同じく「スタンディング・トゥゲザー」に所属するウリ・ヴェルトマン氏は、戦争の継続について、「パレスチナの民間人にとって有害であるだけでなく、人質の命、兵士の命、そして私たち全員の命を危険にさらしていると考える人が増えている」と述べた。
4月には、イスラエル軍のすべての部門に所属する予備役の数千人が、ネタニヤフ政権に戦闘の停止と残る人質の帰還に向けた合意の実現に注力するよう求める書簡に署名した。
「まずハマスを壊滅させることが最優先であり、その後に人質は解放されると考えているのは少数派だ」……
……「世論は変わりつつある」と、ヴェルトマン氏は語る。「風向きが変わり始めている」。
(英語記事 'The mood is changing': Israeli anger grows at conduct of war)

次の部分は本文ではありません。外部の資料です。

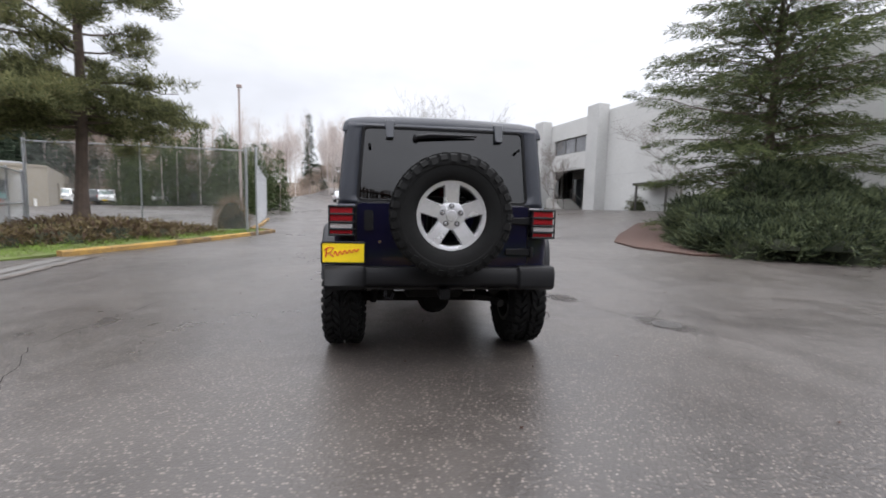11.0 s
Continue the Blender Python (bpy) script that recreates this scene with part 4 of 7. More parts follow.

ゴラン氏は「(このままでは)イスラエルはかつての南アフリカのように、国際社会から孤立した国家になる」と言っています。当然でしょう。アメリカと手を結んでいれば大丈夫という(日本もそうですが)前世紀的な「護符」はこの先通じなくなっていくかも知れません。アメリカがすでに「壊れて」国際的信頼を失いつつあるのですから。イスラエル(とアメリカ)が国際社会から孤立しないためには、はびこるニヒリズムを越え出なければならないと思います。それは、残念ながら、我々の力ではほとんど困難で、最終的にそれができるのは、イスラエル自身だというのはいかんともしがたいのです。